After his recent session with Upscale C-Suite, Graze founder and CEO, Anthony Fletcher, shares his journey of scaling a UK business internationally and into the US market
Making the decision to launch into new territories, and take your business international, is the easy part. It is how you get there that often causes the most sleepless nights, as there are numerous different paths you can take.
For graze (Future Fifty company), we only had to look at the size of the US snack market to know that we wanted a piece of it. Our ultimate mission is to be the number one healthy snack brand in the world. America’s snacking and food retail markets are more than eight times the size of the UK’s, and clearly presented the biggest opportunity for us across the world to scale our business. It was important for our growth ambitions to make inroads into this geography, before other competitors beat us to it and got too much of a stranglehold on the market.
But there’s more than one road to Rome. Or in our case, America. There are different ways to get a foothold into an international market, and which determine how much of a local presence you need.
As an online business, founded on the notion of sending our snacks direct to our consumers through the post, theoretically we could have embarked on this journey without leaving English soil. The first baby step could have been distributing from the UK, using our existing manpower and manufacturing resources, without hiring employees or investing in office space abroad. For many tech startups and online businesses, this is often the easiest and most obvious way of going international and scaling your company.
However, working with perishable goods like food, this wouldn’t have been a sustainable or realistic model for us long term. We pride ourselves on our service and the freshness of our products, and without boots on the ground in America, we are unlikely to have been as successful as we have been. The quality of our snacks and the speed at which they were delivered to people’s homes and offices would have suffered if we didn’t open up operations in the US itself.
In our industry, we were also acutely aware that a local presence and native legal team were necessary to ensure we were maintaining the correct compliance with the US authorities and food regulators. Given the discrepancy in legislation and trade standards across different countries, it’s best to rely on natives who know this inside out and can advise on any issues that may need addressing. Competitors can be vocal in exploiting any unintended breaches you make, and it’s not worth the risk.

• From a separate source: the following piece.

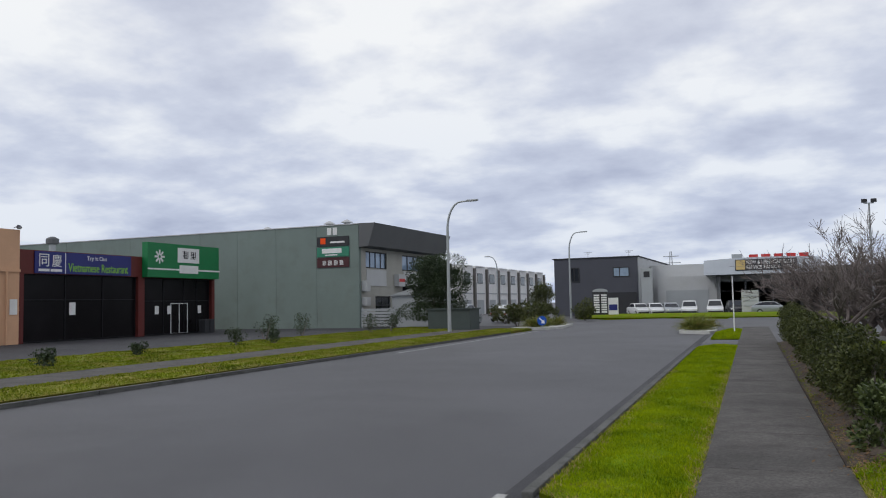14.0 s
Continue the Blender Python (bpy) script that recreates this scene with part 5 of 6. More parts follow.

This also spills over into marketing, with the risk being that your concepts will get lost in translation. The British sense of humour and quirkiness doesn’t always travel well, and to avoid confusion or embarrassment, it’s safer to rely on a local marketing team to reach a new audience. They will understand the demographic you need to reach, and how best to do this, more than you ever could.
Even once you know you need a local footprint in a new territory, the next question is that of size and scale. You could decide to set up shop within a certain boundary, and focus on servicing a limited area first.
Most companies certainly won’t go international like graze did. Rather than rolling out slowly and incrementally across the country, we wanted to launch in every US state at once, and reach customers the length and breadth of the USA immediately. Offering a subscription service, it would have been against our ethos to impose restrictions on delivery and eligibility, and would have also been hard to reconcile with our online marketing campaigns and social media presence, which know no barriers. The dream for us was jumping in feet first – and we were confident we could do use our innovative technology to manage and understand the risks in this strategy.
We conducted early minimum viable product tests out there first to collect all the data we needed to de-risk some of the big questions, and figure out what would be our main challenges. For instance our trial period unearthed a significant problem with the US postal system. Their mail network is much slower and less reliable than in the UK – a box was taking two weeks just to get from our distribution centre in New Jersey to Manhattan.
We developed a unique ‘Postal Brain’ algorithm to navigate the problem – sending 10,000 cardboard bunnies across the states with tracking barcodes on, in order to determine the most efficient way to post boxes to different places. The data we collected was eye opening for the US Postal Service themselves, and presenting our findings to them helped foster a strong and fruitful working relationship with them. Overcoming this hurdle was imperative to ensure that our direct to consumer business model was viable across all states in America.
In addition, rolling out everywhere also meant opening ourselves up to the onslaught of consumer tastes and preferences across the country. The technology and vertical integration in our supply chain meant we could fail fast and learn from our customers as we went along. American consumers are much more transitory, and you need to be consistently innovating and evolving to keep up with changing tastes and preferences state-by-state. Utilising our customer feedback ratings effectively and cleverly meant we could localise our products along the way, and refine snacks along the way. We’ve localised 90% of our range to suit the American market, creating new products like our cinnamon rolls.
There’s no universal right or wrong way to go international. Whether you commit to setting up local infrastructure, or run operations purely from the UK, the process is still the same. It’s still a huge leap, and understanding the risks and testing the market to overcome them, is key to ensuring you land on your feet.